Metropolitan News-Enterprise

 

Tuesday, December 11, 2007

 

Page 1

 

Ninth Circuit Panel Strikes Down Part of Anti-Terror Law

 

By STEVEN M. ELLIS, Staff Writer

 

The Ninth U.S. Circuit Court of Appeals yesterday struck down portions of a federal law that prohibits providing material support or resources to a designated foreign terrorist organization, saying the law fails to specify what such conduct includes.

Unanimously affirming the decision of U.S. District Judge Audrey B. Collins for the Central District of California, a three-judge panel held that portions of the Antiterrorism and Effective Death Penalty Act of 1996 are impermissibly vague because they fail to notify persons of ordinary intelligence what conduct constitutes providing “material support or resources,” and potentially chill activity protected under the First Amendment.

The act, which was passed largely in reaction to the 1995 bombing of the Murrah Federal Building in Oklahoma City, authorizes the Secretary of State to designate foreign organizations that engage in terrorist activity that threatens the security of the United States or its nationals as “foreign terrorist organizations.” It also makes it a crime to provide support to any such group, even for nonviolent activities.

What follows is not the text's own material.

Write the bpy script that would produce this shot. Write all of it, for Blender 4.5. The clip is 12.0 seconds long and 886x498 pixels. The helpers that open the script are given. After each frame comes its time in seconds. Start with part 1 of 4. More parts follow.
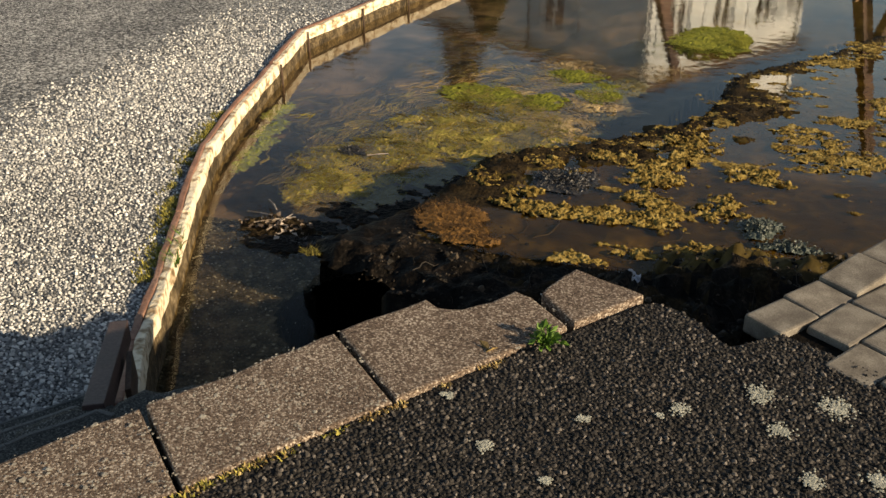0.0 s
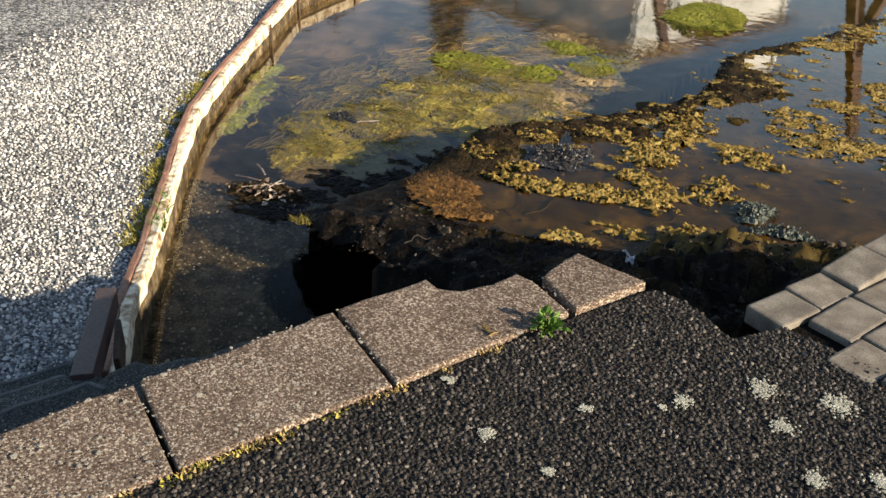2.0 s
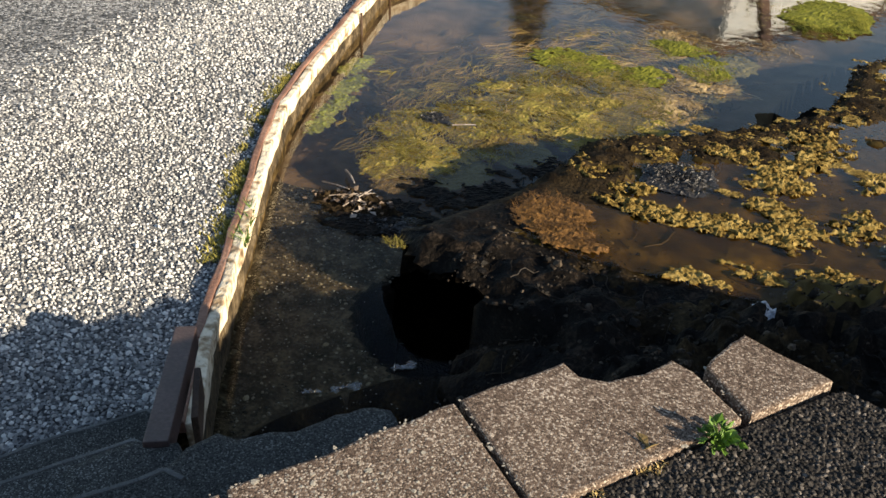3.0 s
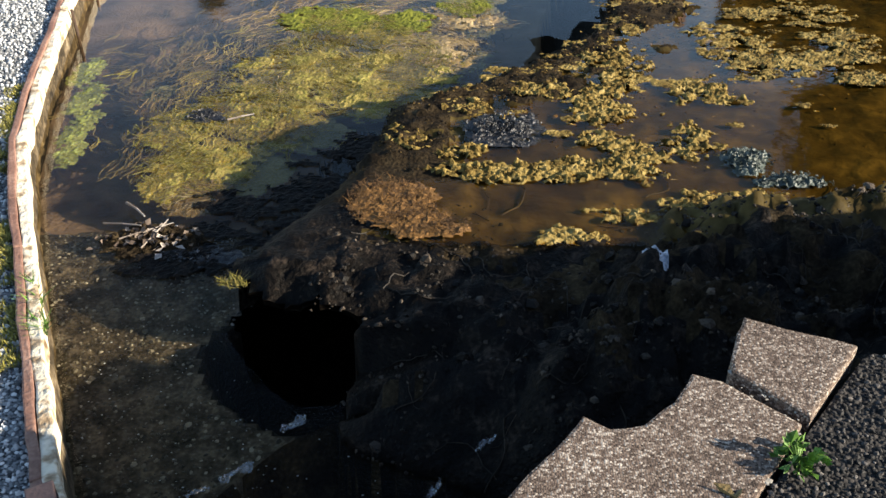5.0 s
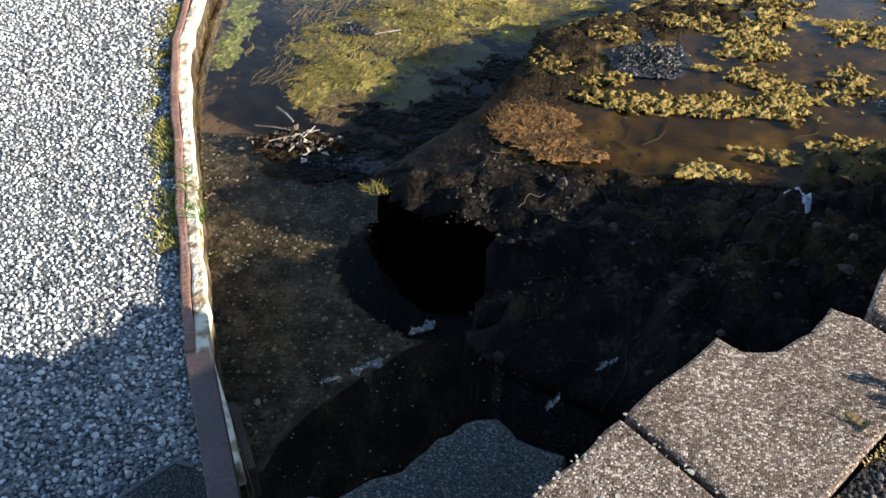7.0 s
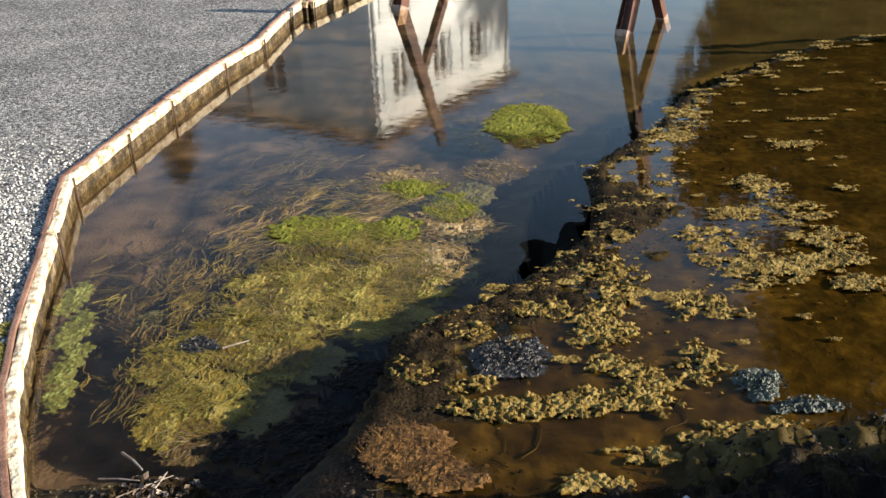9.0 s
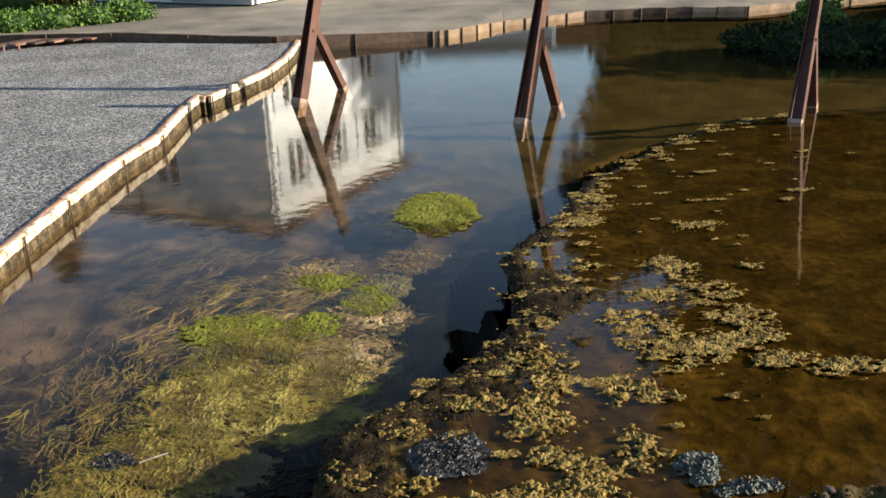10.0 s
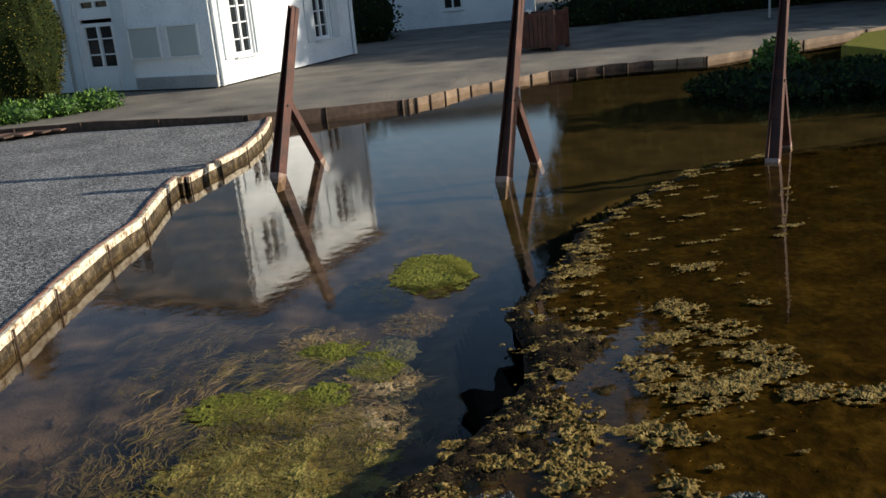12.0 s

A group of six organizations, including the Humanitarian Law Project headed by retired federal Administrative Law Judge Ralph Fertig of Los Angeles, challenged the law in 1998, complaining that their peaceful activities in support of the Kurdistan Workers Party, or PKK, and the Liberation Tigers of Tamil Eelam could be construed as providing material support under the act.

The PKK advocates a Kurdish homeland in southeastern Turkey. The Tamil Tigers say they are oppressed by the Sinhalese majority in Sri Lanka, and want an independent Tamil state in northern and Tamil Eelam, the area of northern and eastern Sri Lanka where most Tamils live.

Both groups engage in a wide variety of unlawful and lawful activities, and were designated “foreign terrorist organizations” under the act in 1997, a designation which continues to this day.

The plaintiffs wanted to offer legal expertise and training to the groups on the topics of negotiation and how to utilize humanitarian and international law to their benefit. They also sought to advocate politically on behalf of Kurds in Turkey and Tamils in Sri Lanka.

Collins agreed with the plaintiffs that some of the act’s prohibitions were vague, and for the next six years the case bounced between the courts until an en banc panel of the Ninth Circuit vacated the judgment and sent the case back to Collins because Congress had enacted a number of amendments to the act in the intervening years.

On remand, Collins ruled that the amended act’s prohibitions on providing “training” and “service” were unconstitutionally vague, and that its prohibition on providing “expert advice and assistance” was vague insofar as it referred to offering “other specialized knowledge.” However, she ruled that neither the amended act’s prohibition on providing “expert advice and assistance” via “scientific” or “technical” knowledge, nor its amended prohibition on providing “personnel,” were vague.

Writing for the Ninth Circuit, Pregerson agreed. He noted that an ordinary person would not understand what was forbidden by the prohibitions on “training” and “service,” or by the prohibition on “expert advice and assistance” by way of “other specialized knowledge.” He also noted that the terms could still be read to include speech and advocacy protected by the First Amendment.

Pregerson further agreed with Collins that the remainder of the prohibitions on providing scientific or technical knowledge, and the prohibition on providing personnel, had been sufficiently amended to provide fair notice of prohibited conduct to a person of ordinary intelligence and to not punish protected speech.

In a separate part of the opinion, Pregerson wrote that Congress’ amendment of the act to require that the government show that a defendant provided material support or resources “knowingly” satisfied the Fifth Amendment’s requirement of “personal guilt,” or mens rea, and rejected plaintiffs’ argument that the government was required to show a specific intent by the defendant to further an organization’s terrorist activity.

He also swept aside the plaintiffs’ argument that the act was facially overbroad, noting that it was aimed at stopping aid to terrorist groups, not expressive conduct, and did not cover a substantial amount of protected speech.

Pregerson also wrote that the provisions of the act giving the secretary of state discretion to approve activities that would otherwise constitute providing “material support or resources” was not an unconstitutional licensing scheme because there was little likelihood that the act would pose a real or substantial threat to the plaintiffs’ conduct without the vague portions.

A spokesperson for the U.S. Department of Justice said that attorneys were reviewing the decision, but that the department had no comment on the decision.

Plaintiffs’ attorney Carol A. Sobel told the MetNews that her clients were pleased with the decision, particularly as it distinguished between general and specialized knowledge. She also pointed out that Congress’ changes to the act had been driven by her clients’ victories, remarking that “every time we win, the government changes the law.”

Pregerson was joined in his opinion by Judges Sidney R. Thomas and Johnnie B. Rawlinson,

The case is Humanitarian Law Project v. Mukasey, No. 05-56753.